Statin-induced gene regulation was also influenced by chromosomal sex. Compared to mice fed a chow diet, statin treatment altered expression of 605 genes in XY mice and 612 genes in XX mice, but only 39 (~ 6%) of the dysregulated genes were shared between the two sex chromosome complement types (Fig. 6F). In mice with XY sex chromosomes, statin treatment upregulated 162 genes and down-regulated 442 genes. In mice with XX sex chromosomes, statin treatment upregulated 391 genes and down-regulated 221 genes (Fig. 6G,H). For XY mice, statin upregulated genes were enriched for cholesterol biosynthesis pathways, while XX mice had no significant pathway enrichment for the statin-induced DEG (Fig. 6I,J).

Statin treatment induces cholesterol biosynthesis gene expression only in mice with XY sex chromosomes or testes

Statin drugs bind to the rate-limiting enzyme in cholesterol biosynthesis (HMG CoA reductase) to inhibit its activity. The complex feedback mechanisms that control HMGCoA reductase levels can lead to enhanced transcription of the corresponding gene, as well as other genes within the pathway, in response to statin [27, 28]. The subsequent upregulation of HMG CoA reductase protein levels may reduce the effectiveness of statin drugs.
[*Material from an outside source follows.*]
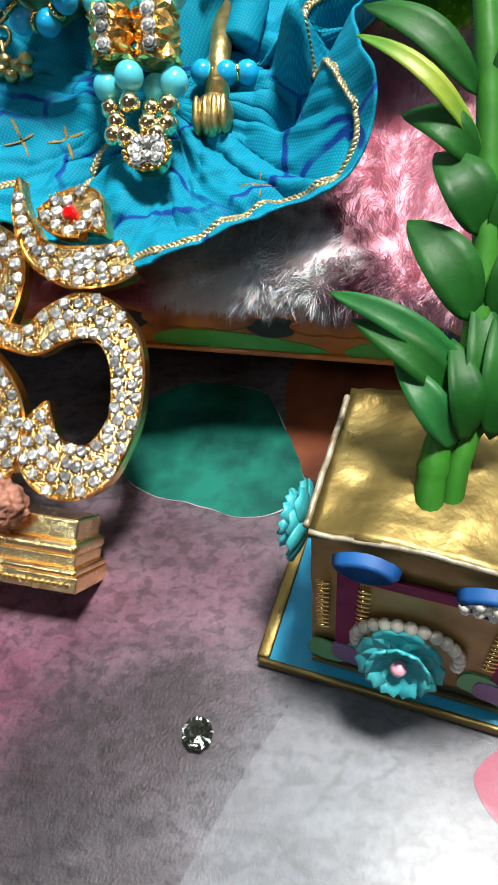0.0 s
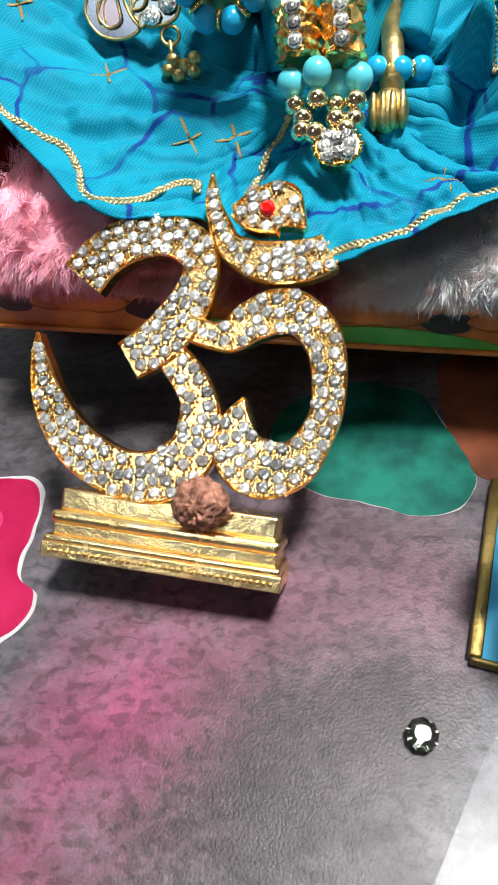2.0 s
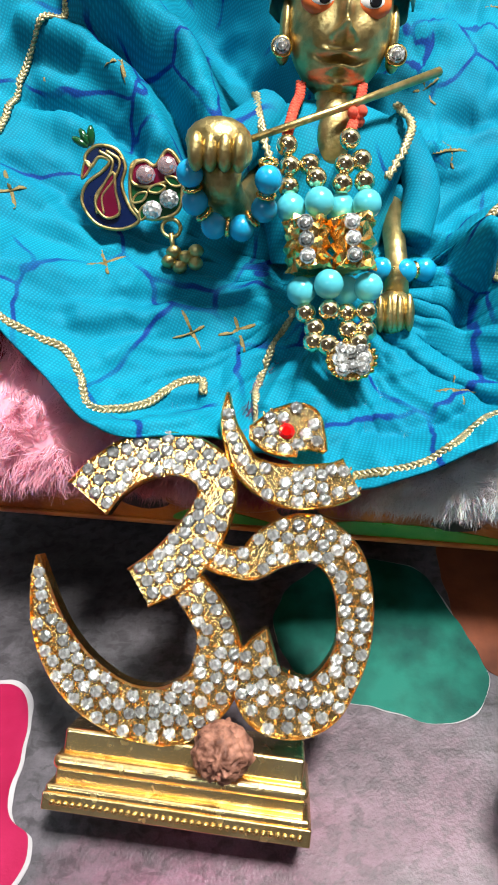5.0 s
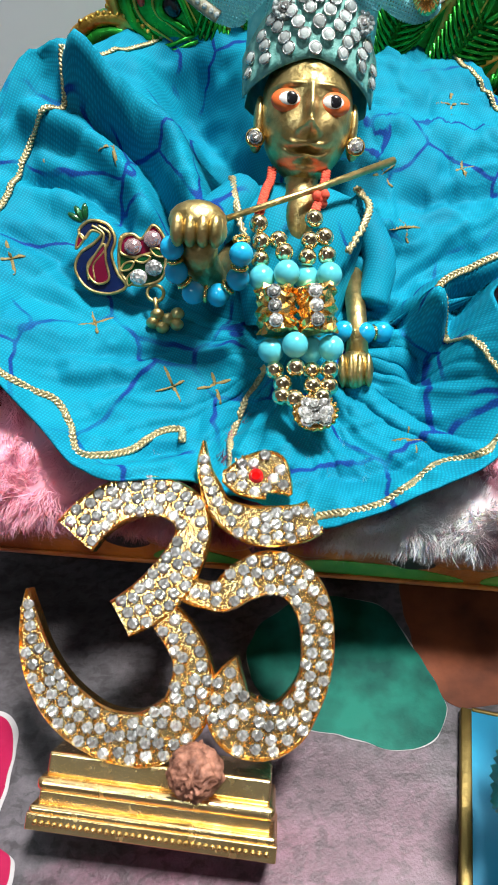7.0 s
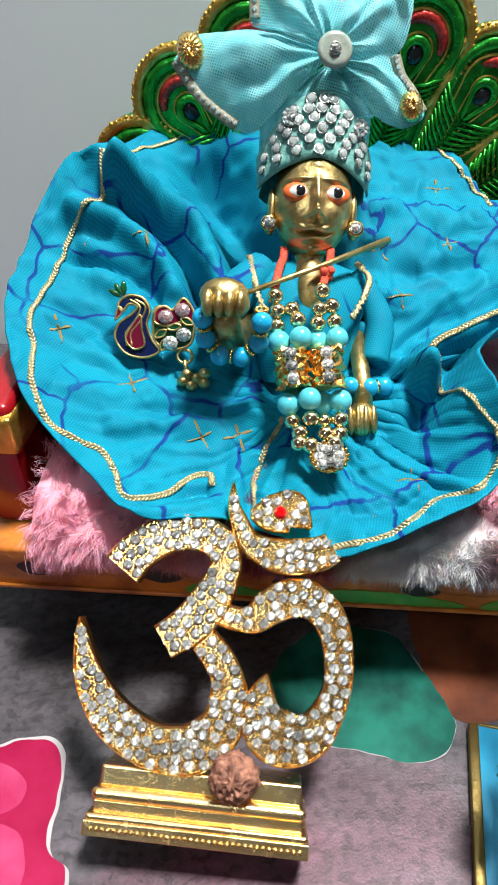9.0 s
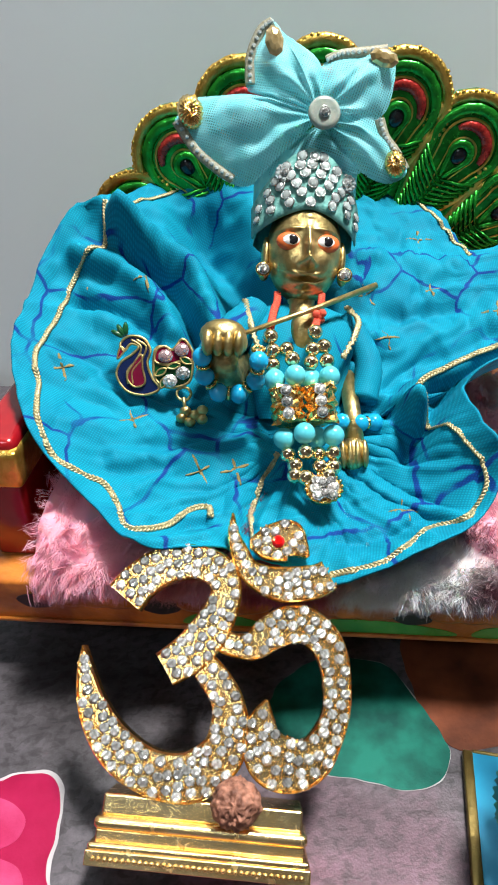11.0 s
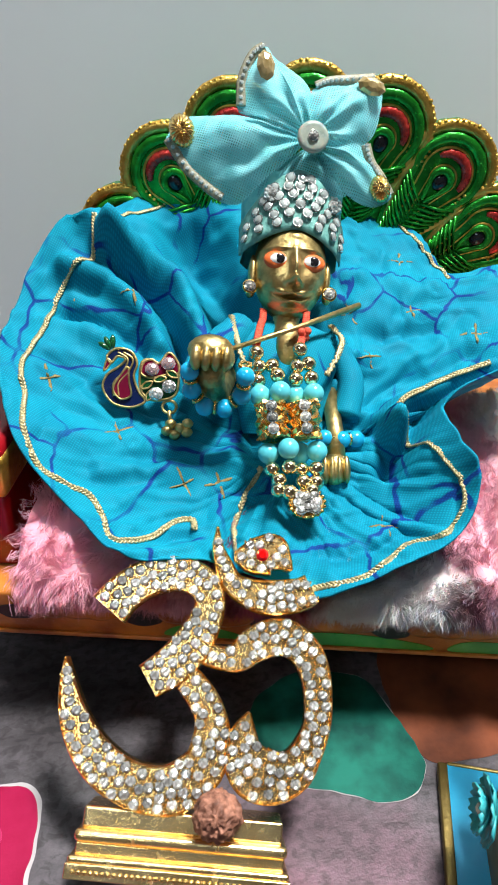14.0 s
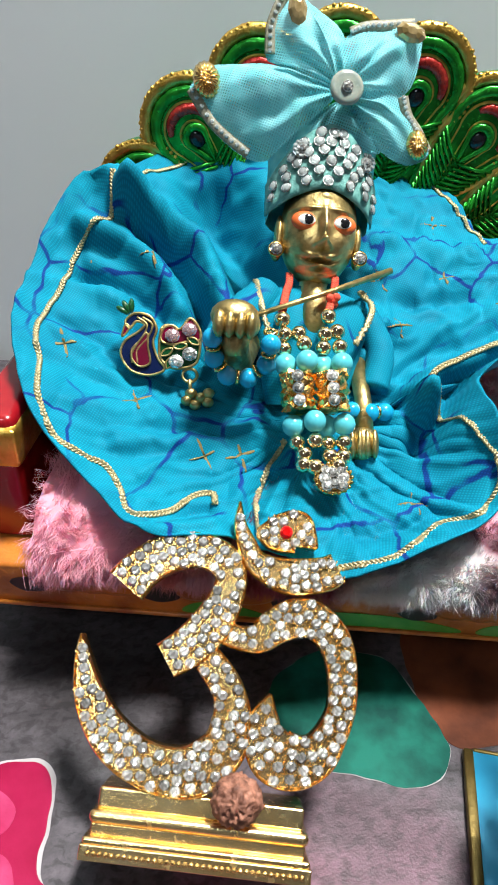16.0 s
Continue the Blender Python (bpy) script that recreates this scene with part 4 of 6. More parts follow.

Our data above suggested that statin-induced compensatory upregulation of cholesterol synthetic gene expression is driven by testes and XY chromosome complement. We investigated further by assessing the effect of gonadal and chromosomal sex on expression of genes in the cholesterol biosynthetic pathway in response to statin. Statin upregulated 18 of 25 cholesterol biosynthetic genes in the liver of XY mice, with little or no increase in XX liver (Fig. 7A). The increased expression in XY mice was most pronounced in XY mice with testes, suggesting an additional impact from gonadal sex.

Fig. 7

Cholesterol biosynthesis pathway gene expression is upregulated in XY mice in response to statin. A Heatmap displays relative hepatic expression levels of genes altered by sex within the cholesterol biosynthesis pathway as fold-change of statin treated compared to chow diet for each of the Four Core genotypes (N = 3 per genotype and diet). * indicates gonadal sex effect and † indicates chromosomal sex effect. * or †P < 0.05 by two-way ANOVA. B–E Real-time PCR quantification of representative genes from A illustrates the effects of gonadal and/or chromosomal sex on statin-induced alterations in gene expression in the cholesterol biosynthesis pathway. Two-way ANOVA with * denoting gonadal sex effect and # denoting effect due to statin treatment. * or #P < 0.05 and ** or ##P < 0.01. N = 4–6. In two-way ANOVA analyses, two groups of mice were combined such that the number of mice in each group used for statistical analysis is 7–12

We confirmed the sex chromosome differences in statin regulation of representative cholesterol synthetic genes by real-time PCR. Mice with XY sex chromosomes upregulated Hmgcs, Hmgcr, Mvk, and Sqle with statin treatment compared to chow diet controls, while mice with XX sex chromosomes did not (Fig. 7B–E). Hmgcr expression also showed a significant gonad effect with higher expression in mice with ovaries compared to testes, irrespective of sex chromosome type and statin treatment (Fig. 7C). Our results reveal that sex differences in statin-regulated gene expression depend on the individual gene, and specific genes may be influenced by gonadal sex, chromosomal sex, or a combination of the two.